You’re gearing up for trial, you hardly have the time or patience to deal with an angry witness. Yet there you are, in the unenviable position of having to prepare a witness who is angry for any number of reasons:

- The witness is a client, angry that this matter couldn’t be settled or that it even is in litigation at all.

- The witness is furious at being “required” to testify.

- The witness has healed or substantially recovered from the incidents at issue and resents having to deal with “it” all over again.

Whatever the witness’s reason, he or she is mad! And only too happy to tell you all about how aggravated and upset they are. You try to get down to the business of prep with “OK, but we’ve got to focus on preparing you for your testimony,” which is labored, halting and difficult at best.

There is a more effective way. People in highly charged emotional states need FIRST to have their emotions thoroughly acknowledged, in order to clear their minds and hearts sufficiently to think rationally.

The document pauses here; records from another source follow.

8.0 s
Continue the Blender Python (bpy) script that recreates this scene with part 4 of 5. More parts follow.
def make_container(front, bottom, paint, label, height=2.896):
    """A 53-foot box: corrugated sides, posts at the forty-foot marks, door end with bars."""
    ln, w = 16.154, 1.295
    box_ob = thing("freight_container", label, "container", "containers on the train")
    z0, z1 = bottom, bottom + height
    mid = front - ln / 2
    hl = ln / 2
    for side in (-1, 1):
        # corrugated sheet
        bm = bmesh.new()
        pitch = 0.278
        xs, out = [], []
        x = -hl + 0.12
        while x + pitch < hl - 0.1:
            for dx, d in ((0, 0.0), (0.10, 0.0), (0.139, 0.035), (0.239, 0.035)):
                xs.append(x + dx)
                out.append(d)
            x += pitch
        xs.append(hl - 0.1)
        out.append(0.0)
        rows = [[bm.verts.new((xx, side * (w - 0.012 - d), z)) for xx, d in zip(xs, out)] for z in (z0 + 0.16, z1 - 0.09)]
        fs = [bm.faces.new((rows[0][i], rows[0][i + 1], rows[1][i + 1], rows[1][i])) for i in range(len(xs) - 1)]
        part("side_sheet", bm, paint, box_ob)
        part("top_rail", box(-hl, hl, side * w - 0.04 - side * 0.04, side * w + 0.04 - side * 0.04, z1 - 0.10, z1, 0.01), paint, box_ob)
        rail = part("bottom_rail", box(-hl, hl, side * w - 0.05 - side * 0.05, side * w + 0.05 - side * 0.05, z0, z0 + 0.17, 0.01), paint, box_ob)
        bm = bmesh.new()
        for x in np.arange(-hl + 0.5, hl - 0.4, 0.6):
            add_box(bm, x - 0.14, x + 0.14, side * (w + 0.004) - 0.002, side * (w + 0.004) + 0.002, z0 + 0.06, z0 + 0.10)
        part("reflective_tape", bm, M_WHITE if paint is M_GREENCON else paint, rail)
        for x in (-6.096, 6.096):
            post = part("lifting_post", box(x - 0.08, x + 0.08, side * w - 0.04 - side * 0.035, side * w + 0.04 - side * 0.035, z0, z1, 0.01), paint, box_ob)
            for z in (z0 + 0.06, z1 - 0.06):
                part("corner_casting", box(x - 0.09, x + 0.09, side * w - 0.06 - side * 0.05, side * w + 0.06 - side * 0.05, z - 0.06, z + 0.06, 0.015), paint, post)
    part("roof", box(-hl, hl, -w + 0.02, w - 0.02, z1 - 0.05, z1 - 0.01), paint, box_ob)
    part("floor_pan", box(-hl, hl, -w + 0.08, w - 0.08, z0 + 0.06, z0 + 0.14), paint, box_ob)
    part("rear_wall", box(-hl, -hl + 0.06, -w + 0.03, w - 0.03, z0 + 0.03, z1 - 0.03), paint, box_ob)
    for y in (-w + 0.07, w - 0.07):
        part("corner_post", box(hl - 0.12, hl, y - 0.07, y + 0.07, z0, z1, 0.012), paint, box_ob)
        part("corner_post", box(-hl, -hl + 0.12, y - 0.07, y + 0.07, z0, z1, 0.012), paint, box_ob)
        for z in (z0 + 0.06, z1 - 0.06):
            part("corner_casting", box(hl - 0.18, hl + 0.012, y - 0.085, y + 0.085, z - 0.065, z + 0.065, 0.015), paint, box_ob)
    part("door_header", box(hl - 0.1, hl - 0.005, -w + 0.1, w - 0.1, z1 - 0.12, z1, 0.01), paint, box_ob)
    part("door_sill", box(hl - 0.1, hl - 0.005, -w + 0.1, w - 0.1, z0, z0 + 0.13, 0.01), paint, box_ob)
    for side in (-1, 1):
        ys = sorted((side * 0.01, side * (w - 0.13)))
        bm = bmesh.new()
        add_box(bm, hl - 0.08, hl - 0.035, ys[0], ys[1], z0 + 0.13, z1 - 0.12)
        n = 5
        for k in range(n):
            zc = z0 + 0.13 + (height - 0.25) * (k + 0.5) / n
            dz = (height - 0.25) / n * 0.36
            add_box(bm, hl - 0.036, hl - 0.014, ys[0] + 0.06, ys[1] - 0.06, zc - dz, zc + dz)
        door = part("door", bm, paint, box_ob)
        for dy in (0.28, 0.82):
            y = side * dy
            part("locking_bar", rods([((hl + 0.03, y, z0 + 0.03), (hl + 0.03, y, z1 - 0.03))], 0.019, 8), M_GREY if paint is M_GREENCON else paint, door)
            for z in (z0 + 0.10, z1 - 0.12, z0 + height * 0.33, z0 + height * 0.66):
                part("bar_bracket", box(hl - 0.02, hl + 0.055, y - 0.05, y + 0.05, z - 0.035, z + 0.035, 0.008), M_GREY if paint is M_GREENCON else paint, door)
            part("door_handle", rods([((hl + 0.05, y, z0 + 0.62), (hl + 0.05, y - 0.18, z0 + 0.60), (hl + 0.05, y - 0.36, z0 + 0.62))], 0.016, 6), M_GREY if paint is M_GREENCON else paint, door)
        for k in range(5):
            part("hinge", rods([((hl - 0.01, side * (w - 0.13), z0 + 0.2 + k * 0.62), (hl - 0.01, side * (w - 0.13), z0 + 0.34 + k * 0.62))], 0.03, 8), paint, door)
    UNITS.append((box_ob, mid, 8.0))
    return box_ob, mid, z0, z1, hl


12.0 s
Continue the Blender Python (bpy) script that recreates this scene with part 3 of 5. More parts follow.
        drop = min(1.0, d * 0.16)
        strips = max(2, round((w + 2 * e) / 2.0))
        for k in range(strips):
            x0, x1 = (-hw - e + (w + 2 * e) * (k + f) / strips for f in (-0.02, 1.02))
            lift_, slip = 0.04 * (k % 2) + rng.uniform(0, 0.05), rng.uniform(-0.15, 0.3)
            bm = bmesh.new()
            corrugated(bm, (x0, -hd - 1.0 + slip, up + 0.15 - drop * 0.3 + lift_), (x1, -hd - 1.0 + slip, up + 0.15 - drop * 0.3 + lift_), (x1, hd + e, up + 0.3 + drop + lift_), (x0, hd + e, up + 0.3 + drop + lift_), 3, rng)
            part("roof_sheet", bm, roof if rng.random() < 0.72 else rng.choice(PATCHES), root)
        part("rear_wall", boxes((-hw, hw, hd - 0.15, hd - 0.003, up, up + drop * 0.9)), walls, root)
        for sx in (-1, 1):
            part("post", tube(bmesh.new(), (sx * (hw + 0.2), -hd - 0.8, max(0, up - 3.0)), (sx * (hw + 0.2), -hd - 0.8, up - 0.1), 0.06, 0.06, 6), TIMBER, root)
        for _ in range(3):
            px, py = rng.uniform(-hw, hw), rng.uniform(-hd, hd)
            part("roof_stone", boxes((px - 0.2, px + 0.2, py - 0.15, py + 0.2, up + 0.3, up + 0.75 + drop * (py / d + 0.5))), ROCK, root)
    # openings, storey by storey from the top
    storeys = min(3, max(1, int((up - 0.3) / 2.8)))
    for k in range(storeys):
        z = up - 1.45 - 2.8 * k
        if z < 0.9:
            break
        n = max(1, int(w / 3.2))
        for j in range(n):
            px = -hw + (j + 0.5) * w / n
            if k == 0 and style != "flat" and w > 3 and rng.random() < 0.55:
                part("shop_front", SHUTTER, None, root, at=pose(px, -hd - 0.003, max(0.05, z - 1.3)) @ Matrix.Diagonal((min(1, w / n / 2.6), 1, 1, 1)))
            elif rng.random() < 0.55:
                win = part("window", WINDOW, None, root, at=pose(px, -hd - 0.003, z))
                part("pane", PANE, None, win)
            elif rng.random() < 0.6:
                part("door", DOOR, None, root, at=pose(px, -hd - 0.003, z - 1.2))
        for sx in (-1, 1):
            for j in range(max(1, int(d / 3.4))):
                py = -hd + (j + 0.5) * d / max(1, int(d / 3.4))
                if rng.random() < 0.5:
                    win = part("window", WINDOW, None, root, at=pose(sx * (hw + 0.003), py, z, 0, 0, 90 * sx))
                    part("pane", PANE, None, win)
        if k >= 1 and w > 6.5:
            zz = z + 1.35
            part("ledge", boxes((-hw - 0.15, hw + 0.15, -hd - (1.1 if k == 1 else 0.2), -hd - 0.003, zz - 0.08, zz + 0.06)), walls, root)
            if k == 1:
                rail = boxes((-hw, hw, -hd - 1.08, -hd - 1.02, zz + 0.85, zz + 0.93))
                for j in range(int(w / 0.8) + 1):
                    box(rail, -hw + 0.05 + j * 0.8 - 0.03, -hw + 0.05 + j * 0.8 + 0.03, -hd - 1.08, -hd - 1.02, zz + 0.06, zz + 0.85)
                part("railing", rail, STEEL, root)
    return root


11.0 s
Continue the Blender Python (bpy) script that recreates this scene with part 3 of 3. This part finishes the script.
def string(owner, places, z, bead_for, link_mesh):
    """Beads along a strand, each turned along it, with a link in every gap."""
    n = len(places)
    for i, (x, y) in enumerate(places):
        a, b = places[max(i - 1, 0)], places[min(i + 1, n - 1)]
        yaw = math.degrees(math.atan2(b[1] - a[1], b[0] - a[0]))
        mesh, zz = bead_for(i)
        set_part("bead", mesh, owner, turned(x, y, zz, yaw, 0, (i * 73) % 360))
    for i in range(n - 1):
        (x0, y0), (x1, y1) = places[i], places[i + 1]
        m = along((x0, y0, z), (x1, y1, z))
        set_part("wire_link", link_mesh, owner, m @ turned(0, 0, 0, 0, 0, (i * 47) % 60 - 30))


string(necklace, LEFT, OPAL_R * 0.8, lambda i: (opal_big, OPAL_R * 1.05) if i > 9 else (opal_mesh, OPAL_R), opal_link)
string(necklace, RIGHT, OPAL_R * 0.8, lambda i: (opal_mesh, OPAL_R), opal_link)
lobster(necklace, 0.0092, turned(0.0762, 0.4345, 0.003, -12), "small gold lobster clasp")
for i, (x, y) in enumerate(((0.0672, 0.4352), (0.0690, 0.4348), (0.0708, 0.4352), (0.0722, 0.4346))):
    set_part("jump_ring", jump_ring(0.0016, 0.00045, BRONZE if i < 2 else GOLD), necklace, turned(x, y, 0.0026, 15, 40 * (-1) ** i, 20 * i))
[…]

Start by reflecting your witness’s emotions: “It is frustrating to have to go through this again.” Let them respond with another emotional salvo, and follow that with something like “This has been really hard on you.” By now, the witness will have calmed down some, because you’re not resisting their emotion, you’re acknowledging it. Notice how the acknowledgement is done in third person, non-inflammatory terms. Once you sense that the witness is less angry, you’re ready to open the prep session with the use of the word ‘and.’ “And that’s why we’re here today—to prepare you so the jurors can understand your perspective.” 

More than anything, emotionally wrought people want just one thing – to be genuinely heard. 

 

Thursday, January 31, 2019

Reaching Jurors on Different Levels



A successful lawyer is one who knows how to persuade jurors, that much is obvious. What is less obvious is that jurors are persuaded on several different levels. One level that is often ignored is the difference levels in how we each perceive information, our unique perceptual modes.

An individual’s perceptual mode determines the primary way that individual perceives events and situations: we see it, hear it or feel it. That is not to say that people who favor a visual mode, for example, only experience the world through their eyes. Rather, they first and predominantly experience the world in visual terms. Visually oriented people make use of the auditory and feeling modes, but only secondarily.

How does this apply to the courtroom?

Each of us tend to express and receive information in our preferred perceptual mode, to the relative exclusion of the other modes. Many men, for example, are visually oriented, and thus are focused on the visual. Women are frequently more kinesthetically (feeling) oriented, and relate to kinesthetic expression.

Figure out how you see the world: are you more likely to say “I see what you mean” “I can’t picture it” (visual), or “that sounds good to me” “Doesn’t ring a bell for me” (auditory), or “I understand how you feel” “I want to get a handle on this” (kinesthetic)?

Deliberately express yourself in all three modes during trial; make a conscious effort to communicate in those modes that are not your predominant one. In so doing, you will more effectively reach and therefore persuade all the jurors, not just those who resonate to your native mode.

Monday, October 1, 2018

Conviction vs Slash-and-Burn


It is often tempting to rip into opposing counsel, or disparage his/her client in emotionally charged vitriolic words, yet such an approach rarely wins over jurors. Sure, you have the shock value of a momentary deer-in-the-headlights stunned witness or a knee-jerk angry riposte from opposing counsel, but in the long run, that’s not what convinces jurors.

Jury studies systematically show that jurors tend to be highly critical and disapproving of such tactics. One time during trial, no problem. More than that, jurors will turn on the offending attorney. Over-aggressiveness has repeatedly been pointed out in jury debriefings as an advocate’s most common flaw.

This is not to say you must turn into Mr./Ms. Meek, not at all. It simply means that you persuade jurors more with positive arguments, such as appealing to devotion to an ideal, or the well-being of the community at large, or the importance of justice. These can be expressed with great vigor and emotional commitment, as long as you are sincere in your delivery.

Conviction in the name of a righteous cause is what wins jurors over, not slash-and-burn verbal onslaughts.